WHAT IS BEING ASKED |
Find every line with "Continue" in it, then report how many there are and nothing more.

Entries with animation source code:
※ ※ ※
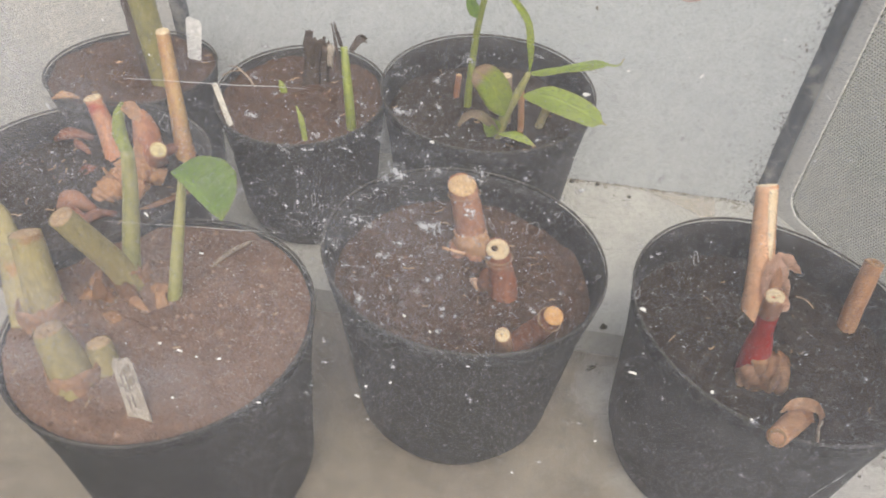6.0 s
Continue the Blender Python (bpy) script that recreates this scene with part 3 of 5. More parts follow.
def plant_pot(c, foot, r, h, base, soil_z, soil_mat, mound, label, seed, crumbs=330, fibres=40, lean=(0.0, 0.0), group="black plant pots"):
    ob = thing("plant_pot", (c[0], c[1], foot), label, "plant pot", group)
    collar, t = 0.022, 0.0018
    f = foot

    def warp(x, y, z):
        """The rim sits a little askew on an upright foot."""
        return z - (z - foot) / (h - foot) * (lean[0] * (x - c[0]) + lean[1] * (y - c[1]))

    def warped(bm):
        for v in bm.verts:
            v.co.z = warp(*v.co)
        return bm

    out = [(base * 0.2, f), (base - 0.004, f), (base, f + 0.005)]
    out += [(base + (r - 0.0035 - base) * s, f + 0.005 + (h - f - collar - 0.005) * s) for s in (0.2, 0.4, 0.6, 0.8, 1.0)]
    out += [(r - 0.0025, h - collar + 0.003), (r - 0.0015, h - 0.004)]
    inner = [(r - t - 0.0015, h - 0.004), (r - 0.004 - t, h - collar), (base + (r - base) * 0.35, f + 0.03)]
    part("body", warped(lathe(out + inner, (c[0], c[1], 0), wobble=0.006, seed=seed)), M_POT, ob)
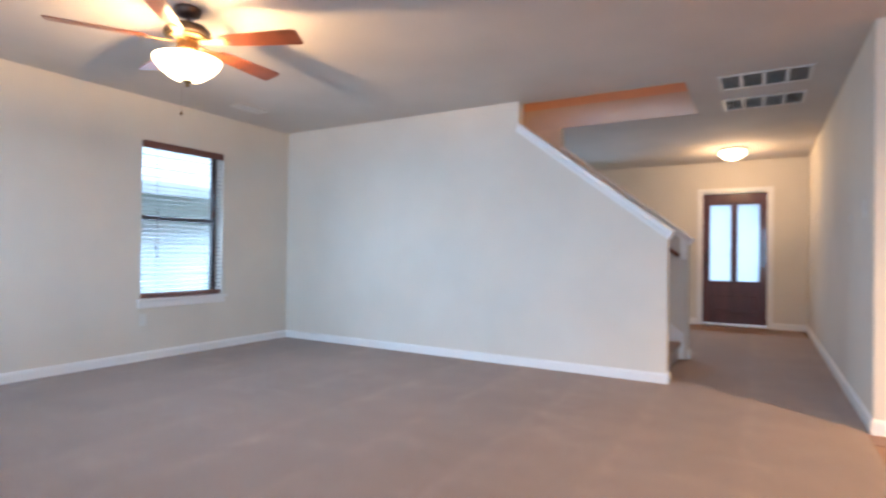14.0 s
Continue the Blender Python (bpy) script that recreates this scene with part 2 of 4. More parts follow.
※ ※ ※
REPLY |
2